As mulheres não persistem na relação porque “gostam de apanhar” como lamentavelmente se afirma. A violência ocorre ante a impossibilidade de a vítima reagir pela forma como foi dominada, pelos repetidos atos de violência e pelo ciclo da violência (aspectos que serão abordados oportunamente).
Trata-se de uma vulnerabilidade na relação privada, com aquele homem, e não de uma vulnerabilidade pública. O paradigmático processo da atriz Luana Piovani é um bom exemplo.
Inicialmente, decidiu-se pela inaplicabilidade da Lei Maria da Penha porque a atriz não seria hipossuficiente ou vulnerável. No julgamento do recurso especial, em 03 de abril, com a relatoria da Ministra Laurita Vaz, firmou-se o importantíssimo entendimento de que a mulher é vulnerável “em âmbito privado” e a hipossuficiência pressuposto de validade da lei.

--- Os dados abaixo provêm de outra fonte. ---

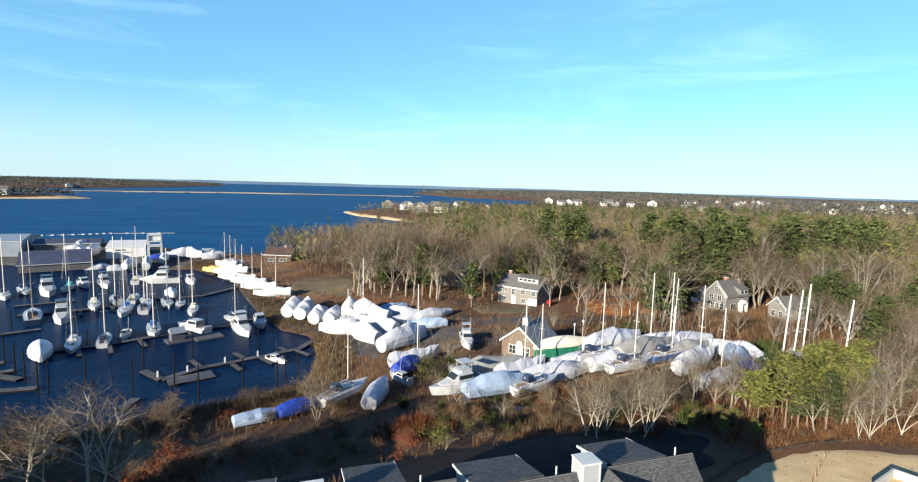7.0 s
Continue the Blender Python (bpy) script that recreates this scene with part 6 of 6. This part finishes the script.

A violência é responsabilidade única de quem a pratica e decorre de fatores internos (padrão comportamental) e não de um fator externo (como bebidas ou roupa da vítima). Culpar as roupas ou a bebida é inocentar o agressor e perpetuar a violência.
Ao longo deste ano, publicaremos artigos com o título “Conhecendo a Lei Maria da Penha”, pois entendemos que o conhecimento é a principal forma de enfrentamento à violência contra a mulher.